1. ## Relative clause

I am going to give up... I don't know how combine these sentences in one single sentence...

I saw a tramp. He was trashing a car. The car was made of wood. There were a lot things in the car. The tramp smiled me. He didn't have teeth.

2. ## Re: Relative clause

Give it a try and we can tell you whether it is correct or not.

3. ## Re: Relative clause

Originally Posted by Elisāngela Lopes da Silva
I saw a tramp. He was trashing a car. The car was made of wood. There were a lot things in the car. The tramp smiled me. He didn't have teeth.
It's possible, but the result will be rather unnatural. Why do you want to combine so many different things into one sentence?

4. ## Re: Relative clause

Originally Posted by Elisāngela Lopes da Silva
I am going to give up... I don't know how combine these sentences in one single sentence...

I saw a tramp. He was trashing a car. The car was made of wood. There were a lot things in the car. The tramp smiled me. He didn't have teeth.
I'm going to bite the bullet here and hope that this isn't homework, simply because I find the resultant sentence rather amusing:

I was smiled at by a toothless tramp who was trashing a wooden, over-filled car.

If that was your homework and you submit my work to your teacher, I will be quite upset but I also hope that your teacher will see what a ludicrous exercise you were set. If it wasn't your homework, then I have no idea why you would undertake such a pointless exercise.

5. ## Re: Relative clause

If it is your homework, Elisāngela Lopes da Silva, and you submit it to your teacher as your own work, you are going to be very embarrassed when you are praised to the skies for fashioning such a wondrous solution to a very knotty problem.
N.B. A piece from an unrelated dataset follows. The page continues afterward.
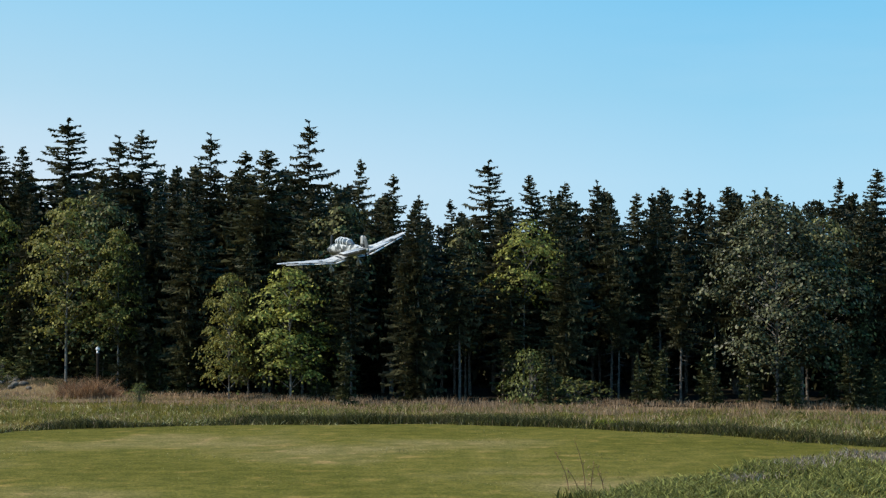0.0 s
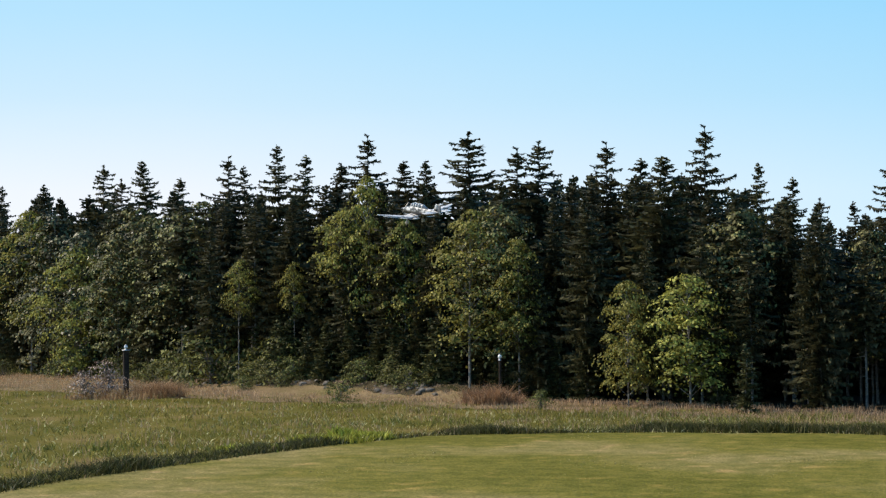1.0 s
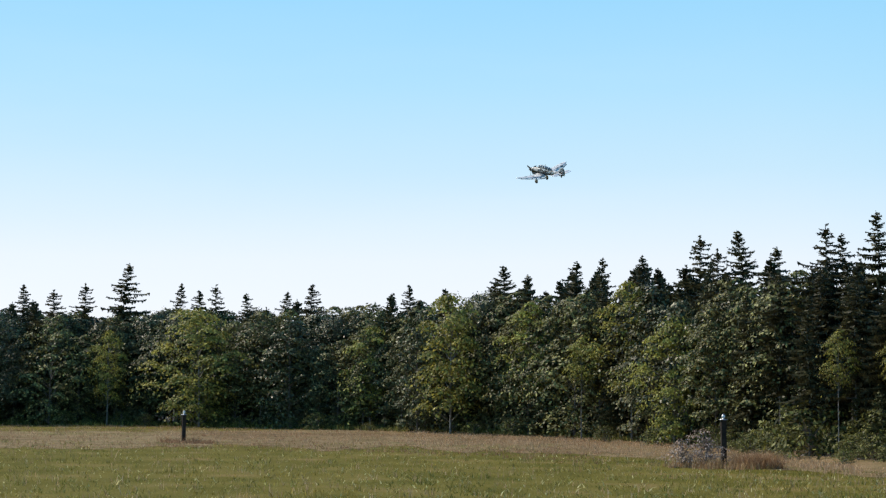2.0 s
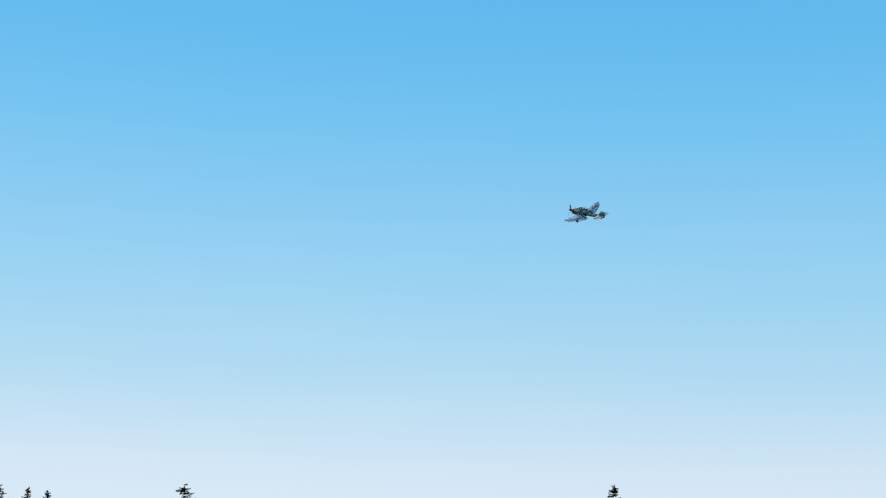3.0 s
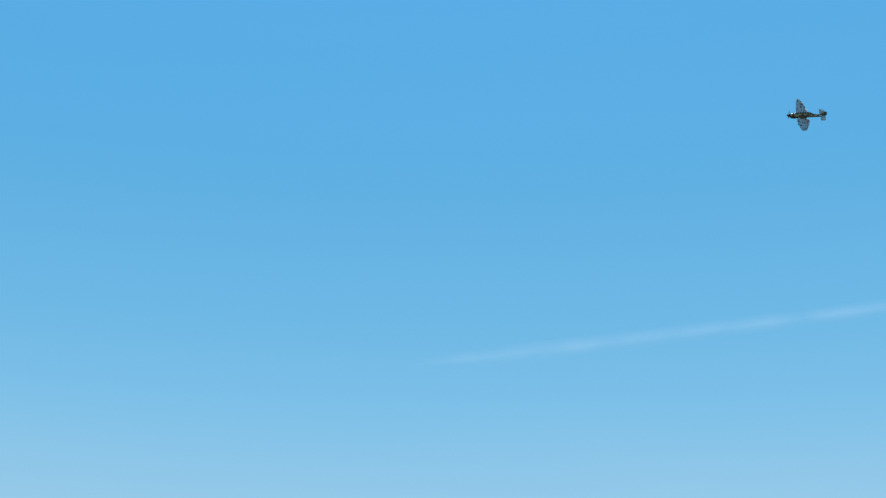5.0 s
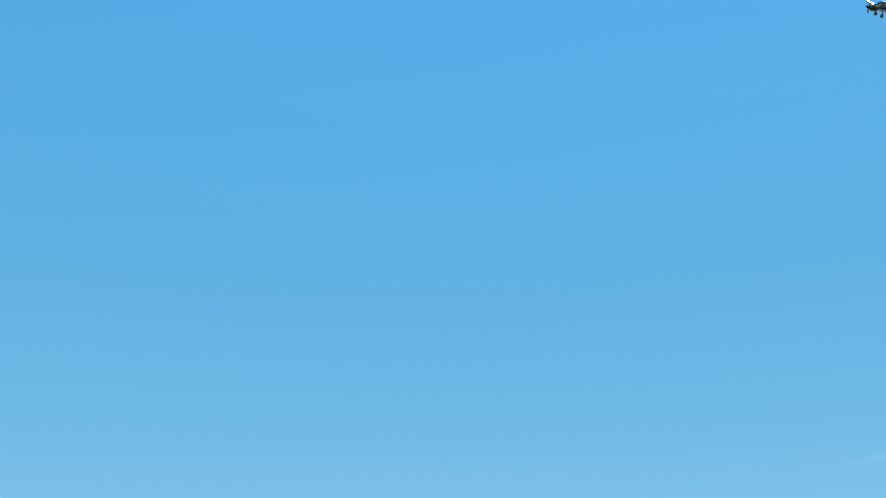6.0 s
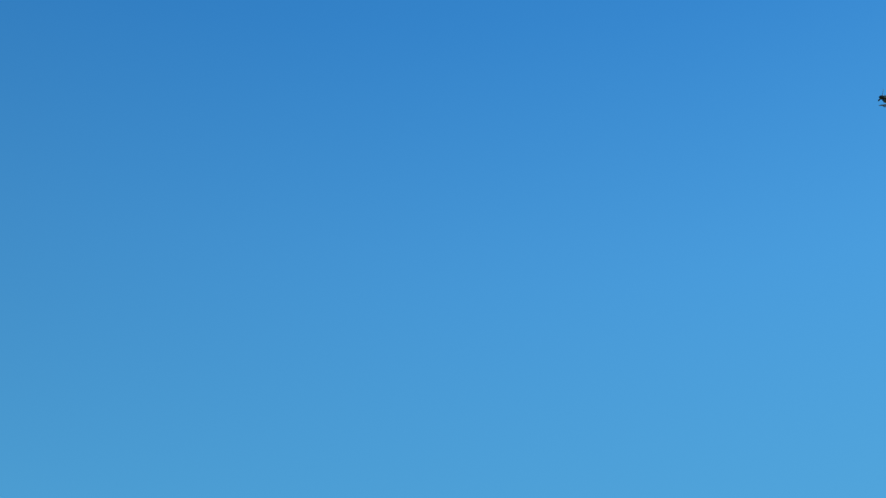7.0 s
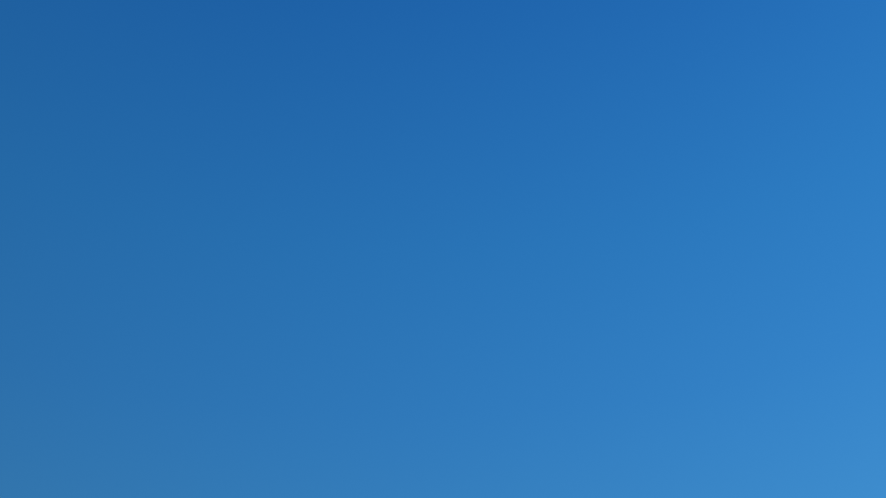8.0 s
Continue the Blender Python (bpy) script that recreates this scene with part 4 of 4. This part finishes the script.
def build_weeds():
    clump("dry_weeds", "rust-brown dry weeds round a lamp post", "weeds", M_RUST, 12.5, 61.5, 1.2, 0.7, 190, 0.026, 1.0, 31)
    clump("dry_weeds", "pale rusty dry weeds heaped before a lamp post", "weeds", M_RUST, 12.75, 61.0, 0.8, 0.8, 110, 0.026, 1.1, 37)
    clump("dry_weeds", "brown dry grass beside the square lamp post", "weeds", M_RUST, 24.5, 71.0, 1.15, 0.85, 210, 0.022, 1.0, 32)
    clump("dry_weeds", "brown dry weeds at the foot of the square lamp post", "weeds", M_RUST, 26.2, 70.5, 2.2, 0.35, 160, 0.03, 0.5, 33)
    clump("dry_weeds", "flat brown weeds round the far lamp post", "weeds", M_RUST, 44.8, 99.0, 2.2, 0.35, 150, 0.03, 0.6, 34)
    clump("tall_weeds", "leafy green weeds at the lawn's near edge", "weeds", M_WEED, -6.0, 27.2, 0.9, 0.28, 90, 0.035, 0.7, 36)
    for i, (turn, wide, tall) in enumerate(((18.5, 1.1, 0.42), (17.3, 0.8, 0.36), (21.3, 0.7, 0.34), (-6.5, 0.8, 0.3))):
        clump("leafy_weeds", "bright yellow-green weeds beside the mown lawn", "weeds", M_LUSH, turn, mown_far(turn) + 1.3, wide, tall, int(170 * wide), 0.06, 0.8, 50 + i)
    for turn, dist, h, r, seed in ((27.0, 71.0, 1.2, 0.7, 7), (26.25, 71.3, 1.6, 0.8, 8)):
        x, y = at(turn, dist)
        meshes = broadleaf_meshes("shrub", h, r, 0.1, seed, M_PINK, M_BARK, 26, 40, 0.055)
        ob = tree("seed_shrub", "thin shrub with pinkish pale seed heads", "shrub", "pale shrubs by the lamp post", meshes)
        ob.location = (x, y, ground_z(x, y) - 0.02)


def build_stalk(turn, dist, tall, lean, seed):
    """A thin dry stem with short side twigs and withered leaves."""
    rng, nrg = random.Random(seed), np.random.default_rng(seed)
    x, y = at(turn, dist)
    ob = tagged(new("weed_stalk"), "thin dry brown weed stalk with withered leaves", "weeds", "weed stalks by the lawn")
    ob.location = (x, y, ground_z(x, y) - 0.02)
    path = [Vector((lean * tall * f * f, 0.03 * sin(5 * f), tall * f)) for f in (0, 0.25, 0.5, 0.75, 1)]
    pieces, pts, outs = [tube(path, [0.009, 0.008, 0.007, 0.005, 0.003], 5)], [], []
    for k in range(16):
        f = rng.uniform(0.2, 1.0)
        p = Vector((lean * tall * f * f, 0.03 * sin(5 * f), tall * f))
        a, ln = rng.uniform(0, 2 * pi), rng.uniform(0.03, 0.11) * (1.2 - 0.6 * f)
        q = p + Vector((cos(a) * ln, sin(a) * ln, ln * 1.1))
        pieces.append(tube([p, q], [0.003, 0.002], 3))
        pts.append(tuple(q))
        outs.append((cos(a), sin(a), 0.4))
    part("stem", mesh_of("stem", *joined(pieces), M_RUST), None, ob)
    v, f = leaf_quads(pts, outs, 0.022, nrg)
    part("leaves", mesh_of("leaves", v.tolist(), f.tolist(), M_RUST), None, ob)


def build_stalks():
    for k, (turn, dist, tall, lean) in enumerate(((-4.5, 28.4, 0.75, -0.35), (-5.1, 28.6, 0.95, -0.22), (-5.3, 28.2, 0.55, 0.1), (-5.75, 28.4, 0.5, -0.3), (-4.85, 28.0, 0.45, -0.4))):
        build_stalk(turn, dist, tall, lean, 70 + k)


def build_stones():
    rng = random.Random(9)
    for i in range(70):
        bm = bmesh.new()
        bmesh.ops.create_icosphere(bm, subdivisions=2, radius=1.0)
        s = rng.uniform(0.06, 0.17)
        for v in bm.verts:
            v.co = Vector((v.co.x * s * 1.3, v.co.y * s, v.co.z * s * 0.75)) * (1 + 0.35 * noise.noise(v.co * 1.6 + Vector((i * 3.1, 0, 0))))
        me = bpy.data.meshes.new("stone")
        bm.to_mesh(me)
        bm.free()
        me.materials.append(M_STONE)
        turn = rng.uniform(14.5, 23.5)
        x, y = at(turn, table(WOOD_EDGE, turn) - rng.uniform(2.2, 5.6))
        ob = tagged(new("stone", me), "pale rough fieldstone lying among low shrubs", "stone", "stones along the wood")
        ob.matrix_basis = pose(x, y, ground_z(x, y) + 0.06 + 0.2 * s, 0, 0, rng.uniform(0, 360))


# ------------------------------------------------------------------ sky: thin contrail, far bird
def build_contrail():
    def build(nt, bsdf):
        nt.nodes.remove(bsdf)
        out = nt.nodes["Material Output"]
        uvw = nt.nodes.new("ShaderNodeTexCoord")
        sep = nt.nodes.new("ShaderNodeSeparateXYZ")
        nt.links.new(uvw.outputs["Generated"], sep.inputs[0])
        wisp = nt.nodes.new("ShaderNodeTexNoise")
        wisp.inputs["Scale"].default_value, wisp.inputs["Detail"].default_value = 0.012, 4
        nt.links.new(uvw.outputs["Object"], wisp.inputs["Vector"])
        ramp = nt.nodes.new("ShaderNodeMapRange")
        ramp.inputs["From Min"].default_value, ramp.inputs["From Max"].default_value = 0.25, 0.75
        ramp.inputs["To Min"].default_value, ramp.inputs["To Max"].default_value = 0.012, 0.075
        nt.links.new(wisp.outputs["Fac"], ramp.inputs["Value"])
        att = nt.nodes.new("ShaderNodeAttribute")
        att.attribute_name = "trail_share"
        mul = nt.nodes.new("ShaderNodeMath")
        mul.operation = "MULTIPLY"
        nt.links.new(ramp.outputs[0], mul.inputs[0])
        nt.links.new(att.outputs["Fac"], mul.inputs[1])
        clear = nt.nodes.new("ShaderNodeBsdfTransparent")
        ice = nt.nodes.new("ShaderNodeBsdfTranslucent")
        ice.inputs["Color"].default_value = (0.95, 0.95, 0.96, 1)
        mx = nt.nodes.new("ShaderNodeMixShader")
        nt.links.new(mul.outputs[0], mx.inputs[0])
        nt.links.new(clear.outputs[0], mx.inputs[1])
        nt.links.new(ice.outputs[0], mx.inputs[2])
        nt.links.new(mx.outputs[0], out.inputs["Surface"])
    mat = material("ice_trail", build)
    verts, faces, dens, n = [], [], [], 90
    for i in range(n + 1):
        f = i / n
        turn = 106.0 - 33.0 * f
        up = table([(72, 19.9), (80, 20.0), (88, 19.95), (94, 19.6), (100, 19.05), (106, 18.4)], turn)
        half = 0.4 * (0.5 + 0.5 * min(1, f * 8)) * (1 - 0.35 * f)
        along = min(1, f * 14) * (1 - max(0, (f - 0.55) / 0.45)) ** 1.2
        for k in range(7):
            u = (k - 3) / 3
            verts.append(toward(turn, up + half * u, 3000 + 12 * (1 - u * u)))
            dens.append(along * (1 - abs(u)) ** 0.85)
    for i in range(n):
        for k in range(6):
            a = i * 7 + k
            faces.append((a, a + 7, a + 8, a + 1))
    me = mesh_of("contrail", verts, faces, mat, True)
    layer = me.attributes.new("trail_share", "FLOAT", "POINT")
    layer.data.foreach_set("value", dens)
    tagged(new("contrail", me), "thin faint white ice trail across blue sky", "contrail", kind="structure")


def build_bird():
    bird = tagged(new("bird"), "small dark bird gliding far off in the sky", "bird")
    part("bird_body", loft([oval(x, w, h, z, 8, 2) for x, w, h, z in ((0.17, 0.004, 0.004, 0), (0.13, 0.02, 0.02, 0), (0.04, 0.035, 0.034, 0), (-0.08, 0.025, 0.022, 0), (-0.2, 0.03, 0.004, 0))], M_DARK, "bird_body"), None, bird)
    for sg in (1, -1):
        part("bird_wing", loft([foil(sg * y, lead, ch, z, 0.08) for y, lead, ch, z in ((0.02, 0.08, 0.12, 0.01), (0.14, 0.1, 0.1, 0.05), (0.3, 0.03, 0.04, 0.03))], M_DARK, "bird_wing"), None, bird)
    return bird


build_terrain()
build_mown_lawn()
build_wood_floor()
build_bank()
build_wood()
build_meadow()
build_lamps()
build_weeds()
build_stalks()
build_stones()
build_contrail()
PLANE, PROP = build_aeroplane()
BIRD = build_bird()


def motions():
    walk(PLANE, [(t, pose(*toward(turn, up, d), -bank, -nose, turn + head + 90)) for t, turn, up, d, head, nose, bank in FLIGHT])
    walk(PROP, [(k / FPS, pose(0.388, 0, -0.036, 15 + 77 * k, 0, 0)) for k in range(241)])
    walk(BIRD, [(0.0, pose(*toward(122, 35.7, 170), 6, 0, 195)), (6.0, pose(*toward(125.15, 36.45, 170), 8, 0, 195)), (8.0, pose(*toward(125.4, 36.65, 172), 4, 0, 195))])


motions()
I can't help feeling your teacher will suspect you have had a little help.

6. ## Re: Relative clause

Not a teacher!

Originally Posted by Rover_KE
...a very knotty problem.
I usually spell this word without a 'k' and with a 'u' instead of the 'o'.

TomUK

7. ## Re: Relative clause

Hi everybody

It was not a homework,but a question of my English Exam (B1 level). There were another four questions similar to this. I didn't remember (I'm still in a bit state of shock) everything. But I think another question was something like this:

Jim broke the table. We used the table to do picnics. The table was made of straw. The table belongs to James. James is my friend. I was angry.

We should combine these short sentences in one single sentence using relative clause (defining and non- defining clause).

P.s: There were still a text writing (15 lines), a vocabulary question (we had to memorize two thousands word in english), a text grammar (determiner, modifier post-modifier, EVERY RULES of definitive article, etc). Time allowed for this test: 1 hour and 15 minutes... It was horrible... i am seriously thinking to drop out the course...

8. ## Re: Relative clause

I would note that "tramp" is usually only used in the sense of a loose woman and not of a homeless man.

9. ## Re: Relative clause

Originally Posted by SoothingDave
I would note that "tramp" is usually only used in the sense of a loose woman and not of a homeless man.
It isn't in British English.

10. ## Re: Relative clause

Originally Posted by Elisāngela Lopes da Silva
But I think another question was something like this:

Jim broke the table. We used the table to do picnics. The table was made of straw. The table belongs to James. James is my friend. I was angry.

We should combine these short sentences in one single sentence using relative clause (defining and non- defining clause).
So how did you combine those into one sentence?